Every state would have to make its own laws and if you don’t like the laws, you go live in a state where the laws are favourable to you. Every state would be free to make its friends. Take Kano State for example. Many Igbo reside in that state. So, the governor of Kano State and the South East governors are bound to be friends. And people from the two states can do business and trade to their mutual benefit. No one needs to fight about such relationships.
Then there is Boko Haram, a Sunni Islamic fundamentalist sect advocating for a stricter form of Sharia Law . In 2009, it developed into a Salafist-Jihadi group. But the movement and its fighters do not practise the Salafi doctrine. The problem here is that they denounce members of the Sufi , the Shiite and the Izala sects of the Muslim faith as infidels. As a result, it will be an extremely difficult task to attempt to unite Nigerian Muslim agitators to speak with one voice. And this is where the major problem lies.
But again, were each state given its freedom to make its own laws, manage its own schools system, its own police and its own economy, we will be getting closer to a sane and governable Nigeria.
Nigerians can live in any state of their choice as long as they are comfortable with the laws of the land. If, as they say, Boko Haram is seeking to establish an Islamic state in Nigeria, fine. They can, in the North. Since Boko Haram opposes Western-style education it cannot impose that understanding on Southern Nigerians for obvious reasons which include losing out on the patronage of its Western allies. If the states have their autonomy, the governors can run their mandate the way they believe will be best for their people.
Both Boko Haram and Biafra agitators must state clearly what they want from Nigeria.
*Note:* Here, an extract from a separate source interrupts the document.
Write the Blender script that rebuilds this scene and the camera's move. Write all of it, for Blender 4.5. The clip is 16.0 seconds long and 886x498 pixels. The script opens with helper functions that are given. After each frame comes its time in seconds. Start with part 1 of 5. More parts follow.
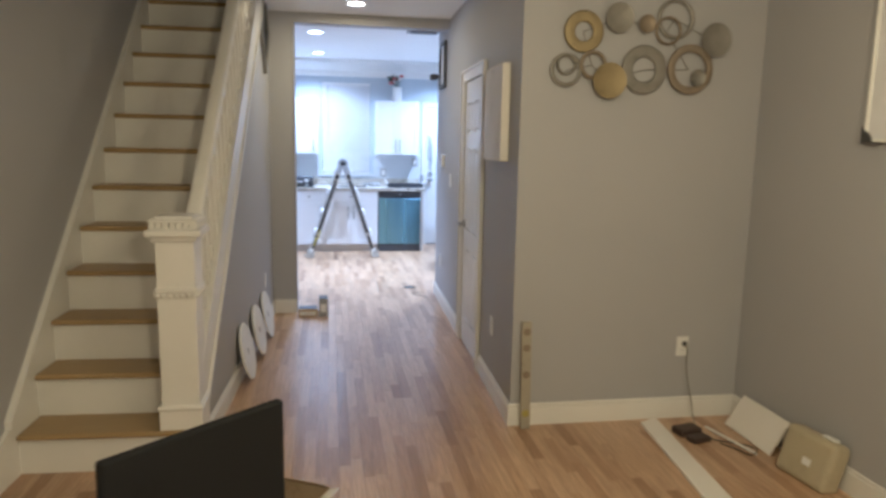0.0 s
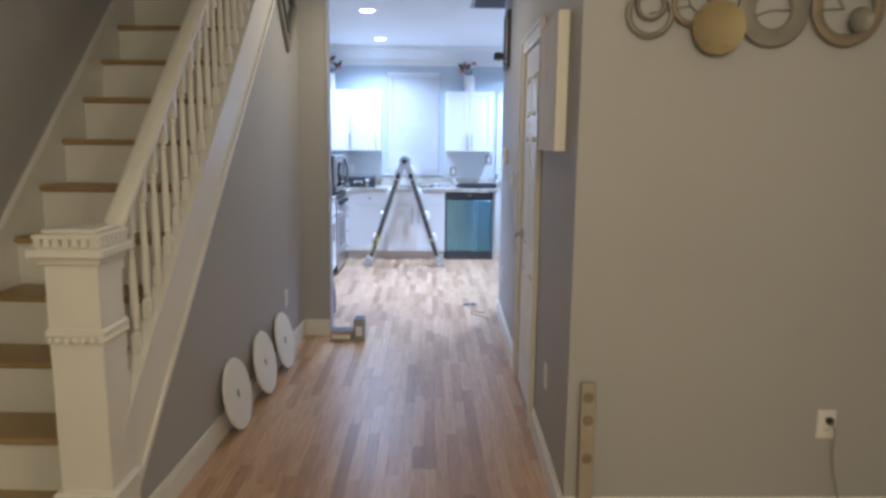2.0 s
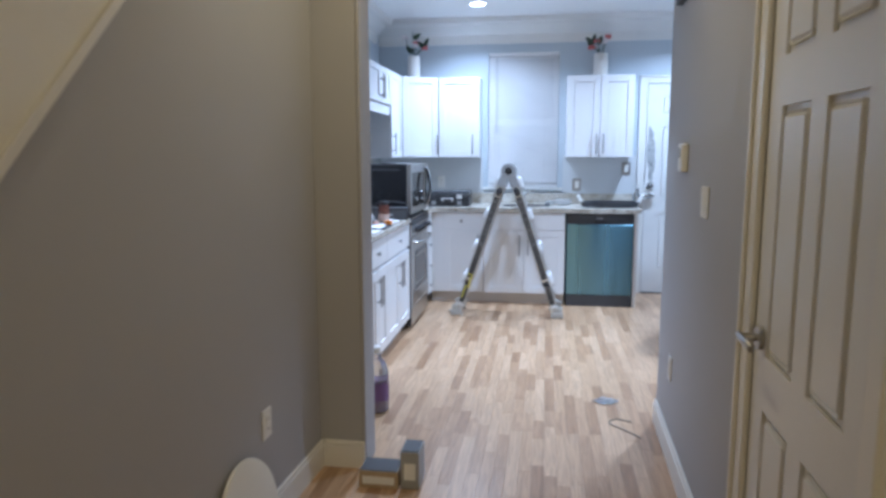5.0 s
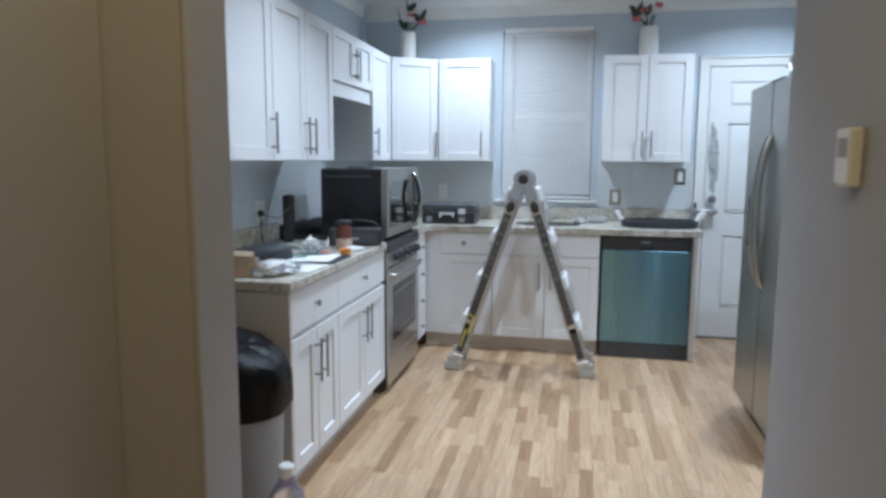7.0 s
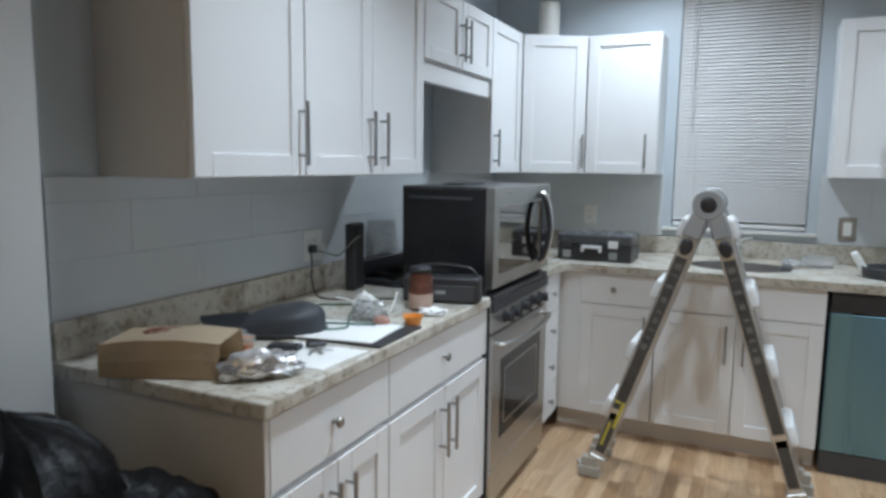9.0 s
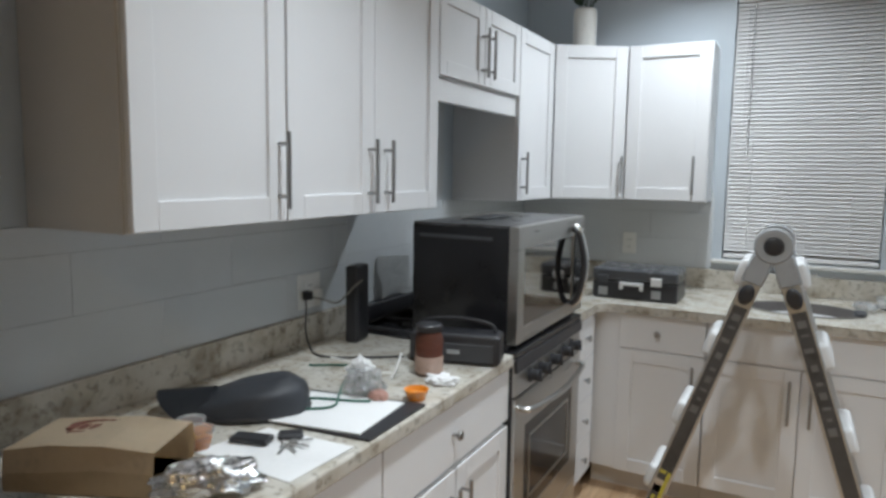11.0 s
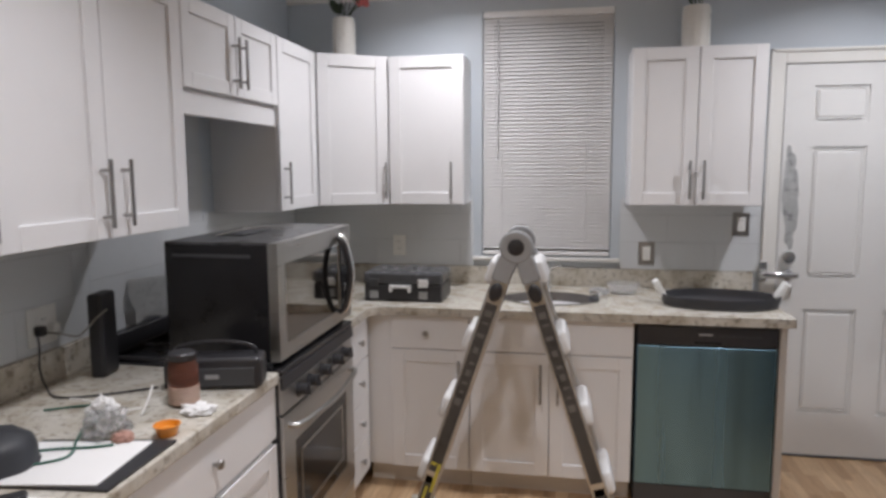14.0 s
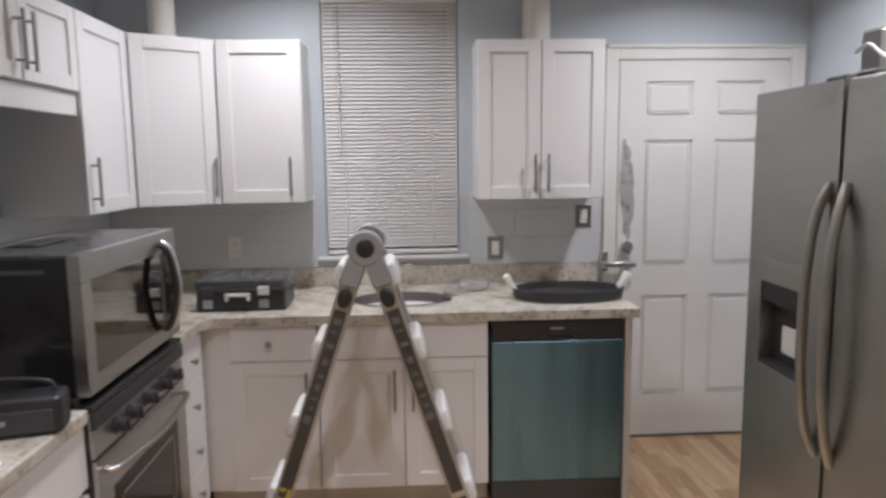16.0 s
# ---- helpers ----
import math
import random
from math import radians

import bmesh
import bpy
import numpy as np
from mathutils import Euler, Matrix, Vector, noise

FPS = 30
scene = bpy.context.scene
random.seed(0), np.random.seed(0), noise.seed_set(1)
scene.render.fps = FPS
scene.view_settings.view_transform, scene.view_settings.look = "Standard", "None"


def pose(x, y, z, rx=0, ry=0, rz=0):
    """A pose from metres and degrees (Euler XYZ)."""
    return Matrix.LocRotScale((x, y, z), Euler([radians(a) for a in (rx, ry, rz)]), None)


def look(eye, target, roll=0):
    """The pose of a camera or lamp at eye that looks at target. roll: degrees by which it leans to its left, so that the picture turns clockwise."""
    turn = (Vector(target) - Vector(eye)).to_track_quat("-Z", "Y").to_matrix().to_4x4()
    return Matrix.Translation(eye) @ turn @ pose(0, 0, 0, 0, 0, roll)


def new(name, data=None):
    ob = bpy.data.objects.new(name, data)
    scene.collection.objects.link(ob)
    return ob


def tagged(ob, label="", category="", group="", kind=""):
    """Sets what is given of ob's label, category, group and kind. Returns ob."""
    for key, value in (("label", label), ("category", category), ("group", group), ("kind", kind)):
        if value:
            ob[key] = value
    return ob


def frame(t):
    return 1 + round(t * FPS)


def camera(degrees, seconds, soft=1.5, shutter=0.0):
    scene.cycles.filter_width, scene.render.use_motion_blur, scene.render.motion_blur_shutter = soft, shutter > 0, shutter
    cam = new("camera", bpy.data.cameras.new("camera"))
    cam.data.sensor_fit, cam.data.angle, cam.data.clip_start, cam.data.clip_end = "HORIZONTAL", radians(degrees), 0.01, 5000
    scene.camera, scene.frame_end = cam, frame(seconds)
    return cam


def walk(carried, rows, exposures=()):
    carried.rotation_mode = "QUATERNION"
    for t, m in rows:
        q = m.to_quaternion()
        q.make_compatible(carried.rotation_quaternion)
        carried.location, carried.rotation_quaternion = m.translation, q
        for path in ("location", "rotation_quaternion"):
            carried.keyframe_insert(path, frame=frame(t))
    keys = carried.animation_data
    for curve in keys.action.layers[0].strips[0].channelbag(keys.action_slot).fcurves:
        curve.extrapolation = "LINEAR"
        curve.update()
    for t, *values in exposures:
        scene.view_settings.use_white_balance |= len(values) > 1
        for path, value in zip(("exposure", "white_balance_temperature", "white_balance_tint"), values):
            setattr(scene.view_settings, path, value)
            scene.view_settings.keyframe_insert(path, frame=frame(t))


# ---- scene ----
cam = camera(66.5, 16.0, soft=3.1, shutter=0.5)
PATH = [
    (0, (0.213, -0.35, 1.565), (0.538, 1.6, 1.256), 1.1),
    (0.5, (0.395, -0.173, 1.547), (0.565, 1.796, 1.24), 0.9),
    (1, (0.492, 0.047, 1.515), (0.58, 2.022, 1.214), 1.3),
    (1.5, (0.542, 0.318, 1.529), (0.623, 2.293, 1.226), 1.0),
    (2, (0.656, 0.687, 1.502), (0.7, 2.662, 1.19), 0.6),
    (2.5, (0.69, 1.094, 1.487), (0.665, 3.071, 1.186), 0.8),
    (3, (0.638, 1.427, 1.468), (0.611, 3.405, 1.174), 0.8),
    (3.3, (0.639, 1.659, 1.451), (0.597, 3.634, 1.147), 0.7),
    (3.5, (0.64, 1.813, 1.44), (0.508, 3.786, 1.14), 0.6),
    (3.7, (0.645, 1.97, 1.437), (0.431, 3.935, 1.139), 0.6),
    (6, (0.697, 3.775, 1.407), (0.389, 5.733, 1.138), 0.0),
    (6.5, (0.7, 4.133, 1.426), (0.374, 6.088, 1.159), 0.2),
    (7, (0.72, 4.508, 1.391), (0.328, 6.452, 1.129), 0.3),
    (7.5, (0.683, 4.891, 1.406), (0.217, 6.819, 1.148), 0.6),
    (8, (0.579, 5.197, 1.406), (0.002, 7.096, 1.159), 0.5),
    (8.5, (0.573, 5.543, 1.411), (-0.183, 7.377, 1.154), 0.7),
    (11, (0.438, 6.204, 1.517), (-0.488, 7.962, 1.287), 0.9),
    (11.5, (0.449, 6.204, 1.536), (-0.424, 7.989, 1.309), 0.5),
    (12, (0.476, 6.197, 1.554), (-0.352, 8.004, 1.326), 0.5),
    (12.5, (0.508, 6.205, 1.571), (-0.219, 8.053, 1.333), 0.5),
    (13, (0.526, 6.203, 1.568), (-0.052, 8.103, 1.337), 0.0),
    (13.5, (0.534, 6.215, 1.577), (0.078, 8.147, 1.337), -0.1),
    (14, (0.548, 6.223, 1.58), (0.196, 8.177, 1.34), -0.3),
    (14.5, (0.543, 6.235, 1.581), (0.285, 8.203, 1.339), -0.4),
    (15, (0.526, 6.242, 1.586), (0.374, 8.221, 1.339), -0.4),
    (15.5, (0.518, 6.286, 1.585), (0.498, 8.269, 1.33), -0.5),
    (16, (0.52, 6.415, 1.581), (0.623, 8.395, 1.321), -0.7),
]
walk(cam, [(t, look(eye, target, roll)) for t, eye, target, roll in PATH],
     [(0.0, 1.03, 4640, 14), (2.5, 0.76, 4610, 14), (3.7, 0.64, 4640, 14), (6.0, 0.22, 5200, 8), (8.0, -0.08, 5720, 6), (11.0, -0.25, 6350, 8), (13.0, -0.32, 6800, 16), (16.0, -0.40, 6950, 20)])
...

Is it restructuring or outright secession? They must fulfill the United Nations and African Union mandate that authorizes a people to seek for a state of their own if that is what they want. Their legislators must debate these concerns and table them with the National Assembly. If the National Assembly fails to ratify the proposals, there are the higher courts outside Nigeria which can mediate between the dissenting parties. Madiba Nelson Mandela wrote his book and called it ‘The Long March to Freedom”. But I will call this opinion ‘The short stride to true democracy’.